Have you ever wondered what language Jesus spoke as a child?  It was likely a form of Aramaic/Hebrew. What were his first words?  Playing with neighborhood kids, was it impossible to play “hide’n seek” with Jesus? Did Joseph try to teach him to say, “Abba?”

Scripture doesn’t tell much about Jesus’ childhood. Was it his first Passover in Jerusalem when he was twelve? Luke records Jesus’ words when Mary questioned him after heading back to the temple. They’re a question, “Why were you looking for me? Didn’t you know I had to be in my Father’s house?”  Does it strike you Jesus’ first recorded words were about his Father and his last words spoken from the cross were to his Father?

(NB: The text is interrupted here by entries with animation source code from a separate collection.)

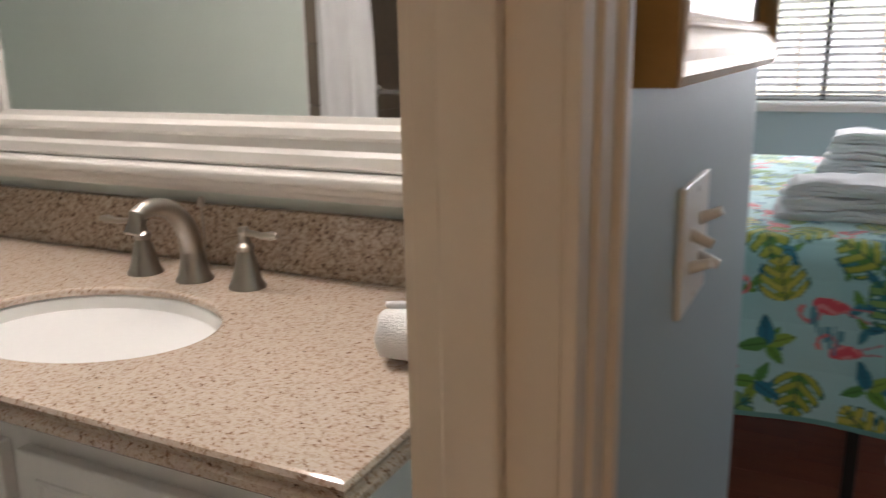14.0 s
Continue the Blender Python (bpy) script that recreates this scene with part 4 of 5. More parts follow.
lev = part("flush_lever", lathe(bmesh.new(), ((0.017, 0.0), (0.017, 0.006), (0.013, 0.012), (0.005, 0.014)), Matrix.Translation((0.095, 1.840, 0.625)) @ Matrix.Rotation(radians(90), 4, "X")), CHROME, toilet, "chrome flush lever", True)
part("lever_arm", tube(bmesh.new(), [(0.100, 1.828, 0.626), (0.072, 1.820, 0.625), (0.047, 1.817, 0.620), (0.032, 1.818, 0.616)], [0.0125, 0.0115, 0.0085, 0.005], 12), CHROME, lev, "", True)
bm = loft(bmesh.new(), ((TX, 1.62, 0.115, 0.20, 0.24, 0.0, 3), (TX, 1.62, 0.108, 0.18, 0.24, 0.03, 3), (TX, 1.60, 0.10, 0.16, 0.26, 0.15, 3), (TX, 1.56, 0.14, 0.22, 0.28, 0.28, 2.6), (TX, 1.54, 0.175, 0.25, 0.28, 0.36, 2.4), (TX, 1.54, 0.182, 0.255, 0.28, 0.39, 2.4)))
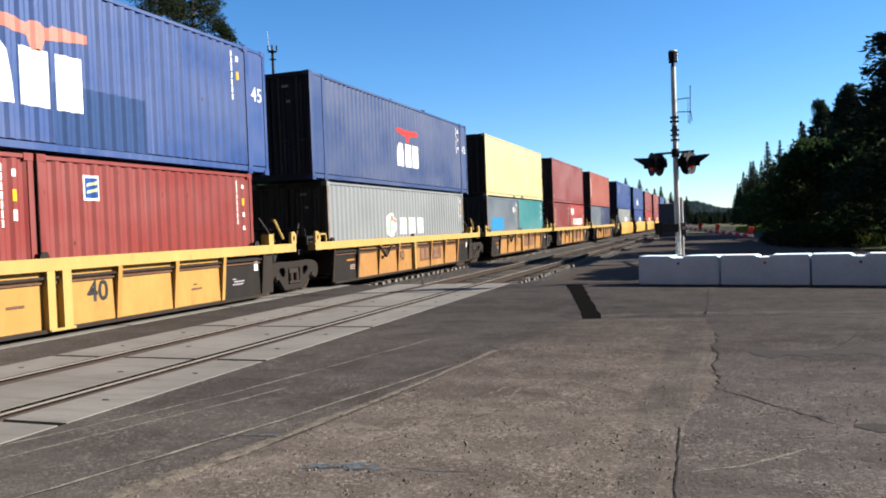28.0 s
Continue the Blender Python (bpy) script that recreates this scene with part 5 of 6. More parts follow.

John 4:34 gives us Jesus’ words about His mission: “My food is to do the will of him who sent me and to finish his work.” It’s about the Father! In the parable we call “The Prodigal Son,” we learn it’s really about “A Prodigal Father.” It’s always about the Father, his Father!  Hear Jesus pray, “I have brought you glory on earth by completing the work you gave me to do.” (John 17:4) Jesus came to do his Father’s will, his Father’s work. Hear it again as he pleads and submits in the garden, “Not my will, but your will be done!”

Jesus came to do his Father’s work, the work of redemption promised to the guilty pair being banished. On the cross, bleeding from a crown of thorns and a beaten back, Jesus’ words begin, “Father, forgive them….they don’t know ….” and end, “Father, into your hands….” But, before doing so, He declares his work done! It’s one simple Greek word.

He doesn’t whisper it, but in a loud voice declared, TETELESTAI !”

It’s the word of a Victor!

It’s a powerful word declaring the task’s being done. We hear, “IT IS FINISHED!” and the “IT” is the work the Father assigned him. It’s the work Jesus came to do. He completed it as revealed in his prayer. (John 17) It’s the work of atonement, paying the price so that the debt could be declared, “Paid in Full!”  Tetelestai!

Its truth comes home when we realize there’s nothing, absolutely nothing more we can do to accomplish our salvation. Jesus did it! It’s God’s work. The words of the Son declare, “It is finished!” We benefit because he was faithful. Christ’s work was done.

Now ours begins.

How do we feel? How do we respond? Does it affect the way I think, the way I live?

When my days are done, with Paul will I be able to say, “I have run the race and finished the course?” Does my life reveal, “I had to be in my Father’s house” or “Life meant doing my Father’s will?”

Whatever days we’re granted, we have work to finish, commitments to keep.